All these arguments on it being 'right' are based on the assumption that America's armies currently being used to invade other nations is 'right'. If America's armies weren't being used to oppress and and control other nations, I'd maybe agree with you more.
This is exactly how I'd frame any situation to defend any argument or position no matter how inappropriate it is.
Dressing up police like soldiers and letting them rip on harmless and unarmed people is most definitely not the same as soldiers in a declared conflict making collateral damage while fighting a genuinely dangerous army armed to the teeth. Soldiers dress like soldiers because they have to go fight other soldiers and face machine gun or sniper fire, mortars, IEDs, grenades, tanks, etc. Police dresses up like soldiers to fight some people with a bandanna and a passive aggressive sign. Are you telling me that's the same?
Unless a country declares war on its citizens the police should not be allowed under any circumstances to treat them as an enemy combatant.

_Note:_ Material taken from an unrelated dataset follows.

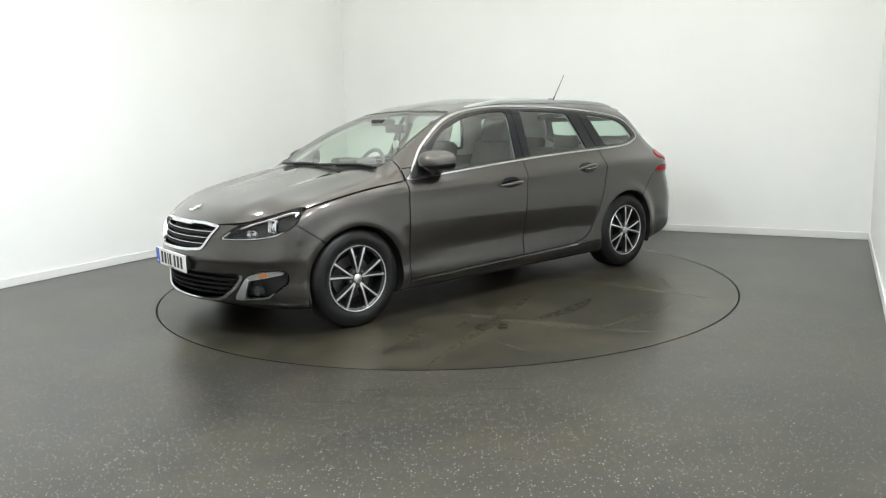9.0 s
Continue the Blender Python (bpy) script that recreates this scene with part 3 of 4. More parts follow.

And it doesn't even matter really, the fact that the US Army is more that willing to commit war crimes should have no impact on what the Police does to its citizens.
This is what happens when common sense stops being common, when people no longer understand "appropriate force" and "proportionality".
US citizens deserve the same response in daily life from a police under the "serve and protect" banner that an enemy combatant gets from the opposing military during an active conflict? You can't treat every citizen as if they are the worst possible one. If you got this "you could be the worst ever" treatment in any other situation you would certainly not find acceptable to reference the fact that the army also does it while in a war.